Comments on the use of Thurso and Nation Valley Railway Car 27
Duncan du Fresne provided some interesting commentary on car 27 and its use on the Thurso Railway (January 1995 Branchline).
The visit to the Singer Mill and woodland operation by Lord Tweedsmuir was quite an event for the railway. Fortunately the instructions for the day that were issued by Mr. P.B. Bourget (General Manager) to Damien Lafleur (Railway Superintendent), dated June 3, 1936, have survived. I set them out here in full. The trip took place on June 5, 1936.
VISIT OF LORD TWEEDSMUIRThe party is expected to arrive at 10:30 A.M.
1. Mr. Simpson will wait for them on the highway in front of his residence with car and guide the party to the rear of the Power House.
2. Car 27 will be stationed at the Power House just west of the car loading entrance and bags, etc., will be transferred from autos at that point while the party visits the Mill.
3. As soon as bags are transferred car 27 will be switched by the Plymouth to track "D" and marshalled to the rear of log train.
4. Train will leave Thurso at 11:00 or 11:15 for Headquarters. Light tonnage and no stops for water. Lunch at Headquarters.
5. In addition to usual routine Mr. Lamb will:- (1) Saw a few choice logs and (2) have a few cars being unloaded into the pond. (3) One band being sharpened etc. while party is in the mill.
6. Leave Headquarters for Iroquois - Mr. Lafleur to make arrangements for quick change to Heisler at mile 32.
Mr. Scheult to have boat ready on Iroquois Lake. Engine should be warmed up prior to arrival and possibly a few benches arranged.
Time of return not yet determined.
Train should not carry too much tonnage in order to avoid delays.
On arrival at Thurso Plymouth will immediately pick up 27 behind train and shunt to Power House with party aboard. All switches to be secured so that Plymouth operation won't be delayed.
For the main line portion of the trip the 2-6-2 steam locomotive no. 2 would have been used.
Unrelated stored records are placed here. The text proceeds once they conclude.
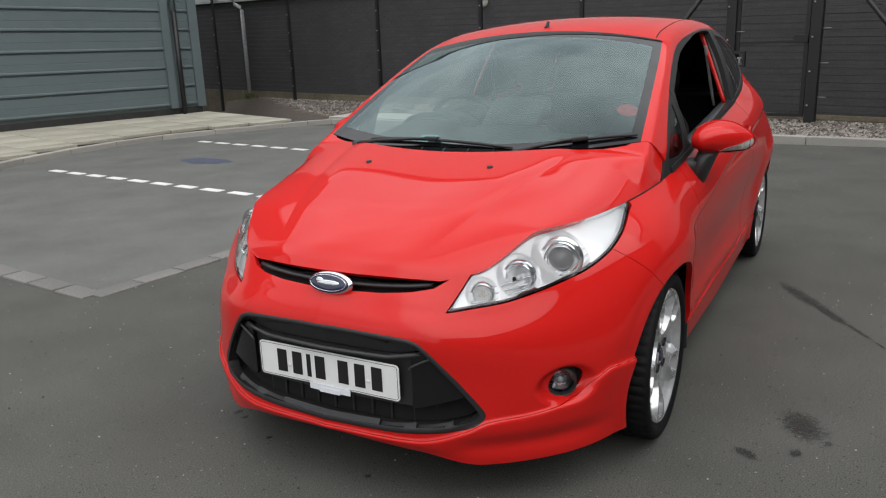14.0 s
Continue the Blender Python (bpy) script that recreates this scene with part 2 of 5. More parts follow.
SETT = material("edging_block", (0.165, 0.16, 0.15), rough=0.92, noise_scale=60, noise_amount=0.2, second=0.15, second_scale=2.0, bump=0.3, bump_scale=160, object_random=0.18)
FLAG = material("paving_flag", (0.375, 0.355, 0.29), rough=0.92, noise_scale=25, noise_amount=0.14, second=0.28, second_scale=1.1, bump=0.2, bump_scale=160, object_random=0.11)
CONCRETE = material("ramp_concrete", (0.46, 0.435, 0.395), rough=0.92, noise_scale=30, noise_amount=0.1, second=0.12, second_scale=0.8, bump=0.2, bump_scale=120)
WHITE_CLAD = material("white_cladding", (0.78, 0.79, 0.80), rough=0.45, noise_scale=3, noise_amount=0.025, second=0.02, second_scale=0.5)
WHITE_DOOR = material("white_shutter", (0.77, 0.77, 0.75), rough=0.5, noise_scale=4, noise_amount=0.03)
GREY_CLAD = material("grey_cladding", (0.112, 0.142, 0.148), rough=0.45, noise_scale=5, noise_amount=0.05, second=0.05, second_scale=0.6)
UNIT_PLINTH = material("dark_unit_plinth", (0.032, 0.031, 0.030), rough=0.8, noise_scale=12, noise_amount=0.25, second=0.2, second_scale=1.1)
DARK_GREY = material("dark_grey_metal", (0.075, 0.085, 0.092), rough=0.5, noise_scale=8, noise_amount=0.06)
PALE_CLAD = material("pale_grey_cladding", (0.52, 0.53, 0.53), rough=0.5, noise_scale=4, noise_amount=0.03)
BRICK = material("charcoal_brick", (0.059, 0.058, 0.061), rough=0.85, noise_scale=60, noise_amount=0.25, second=0.15, second_scale=1.2, bump=0.3, bump_scale=180, object_random=0.08)
BRICK_JOINED = material("charcoal_brick_run", (0.059, 0.058, 0.061), rough=0.85, noise_scale=60, noise_amount=0.25, second=0.15, second_scale=1.2, bump=0.3, bump_scale=180, island_random=0.08)
MORTAR = material("dark_mortar", (0.058, 0.057, 0.056), rough=0.95, noise_scale=60, noise_amount=0.2)
PLINTH = material("stained_plinth", (0.16, 0.135, 0.095), rough=0.95, noise_scale=16, noise_amount=0.25, second=0.25, second_scale=1.4, bump=0.3, bump_scale=90)
BLACK_STEEL = material("black_steel", (0.010, 0.010, 0.011), rough=0.45, noise_scale=40, noise_amount=0.2)
GALV = material("galvanised_steel", (0.30, 0.32, 0.34), rough=0.45, metal=0.6, noise_scale=30, noise_amount=0.12)
PIPE_GREY = material("grey_plastic_pipe", (0.34, 0.35, 0.36), rough=0.5, noise_scale=20, noise_amount=0.06)
GRAVEL = material("mixed_gravel", (0.20, 0.178, 0.155), rough=0.95, noise_scale=30, noise_amount=0.2, island_random=0.85)
GRAVEL_BED = material("gravel_bed", (0.13, 0.11, 0.095), rough=1.0, noise_scale=50, noise_amount=0.4)
GRASS = material("weeds", (0.075, 0.095, 0.03), rough=0.9, noise_scale=20, noise_amount=0.3)
LAMP_WHITE = material("bulkhead_diffuser", (0.40, 0.39, 0.36), rough=0.4, noise_scale=30, noise_amount=0.08)


# ---------------------------------------------------------------- mesh tools
def spline(xs, ys):
    """A smooth, monotone-preserving curve through the knots."""
    xs, ys = np.array(xs, float), np.array(ys, float)
    h, d = np.diff(xs), np.diff(ys) / np.diff(xs)
    m = np.zeros_like(ys)
    for k in range(1, len(xs) - 1):
        if d[k - 1] * d[k] > 0:
            w1, w2 = 2 * h[k] + h[k - 1], h[k] + 2 * h[k - 1]
            m[k] = (w1 + w2) / (w1 / d[k - 1] + w2 / d[k])
    m[0], m[-1] = d[0], d[-1]

    def f(x):
        x = np.clip(np.asarray(x, float), xs[0], xs[-1])
        k = np.clip(np.searchsorted(xs, x, side="right") - 1, 0, len(h) - 1)
        t = (x - xs[k]) / h[k]
        a, b, c, e = (1 + 2 * t) * (1 - t) ** 2, t * (1 - t) ** 2, t * t * (3 - 2 * t), t * t * (t - 1)
        return a * ys[k] + b * h[k] * m[k] + c * ys[k + 1] + e * h[k] * m[k + 1]
    return f


def flow(xs, ys):
    """A smooth curve through the knots with Catmull-Rom slopes."""
    xs, ys = np.array(xs, float), np.array(ys, float)
    h = np.diff(xs)
    m = np.gradient(ys, xs)

    def f(x):
        x = np.clip(np.asarray(x, float), xs[0], xs[-1])
        k = np.clip(np.searchsorted(xs, x, side="right") - 1, 0, len(h) - 1)
        t = (x - xs[k]) / h[k]
        a, b, c, e = (1 + 2 * t) * (1 - t) ** 2, t * (1 - t) ** 2, t * t * (3 - 2 * t), t * t * (t - 1)
        return a * ys[k] + b * h[k] * m[k] + c * ys[k + 1] + e * h[k] * m[k + 1]
    return f


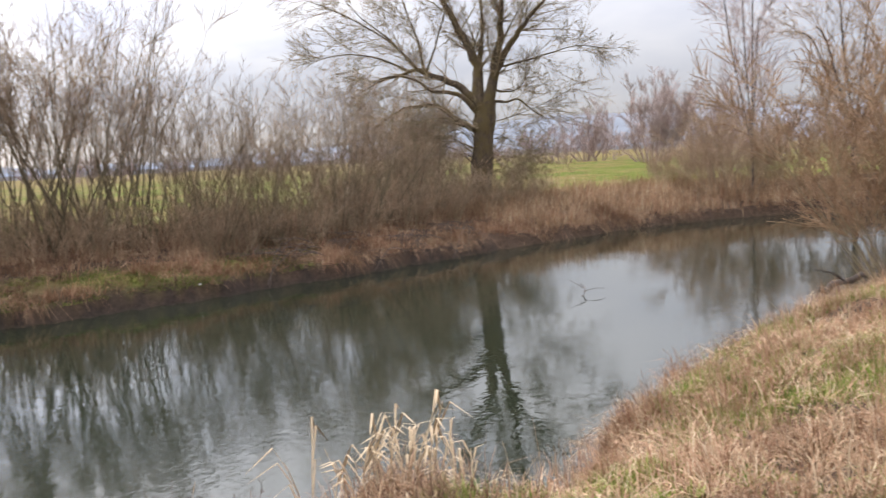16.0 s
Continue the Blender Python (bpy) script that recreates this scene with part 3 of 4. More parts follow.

Note that Mr. Bourget uses the name "Headquarters" for the small community that later became to be known as "Singer".
It seems the plan did not go completely to plan because there is a photograph of Lord Tweedsmuir on this day sitting on a chair with his son on a flatcar attached behind car 27. It looks as if this has been added hastily because there are some logs and other debris still on the car.
Bytown Railway Society, Branchline, February, 1995.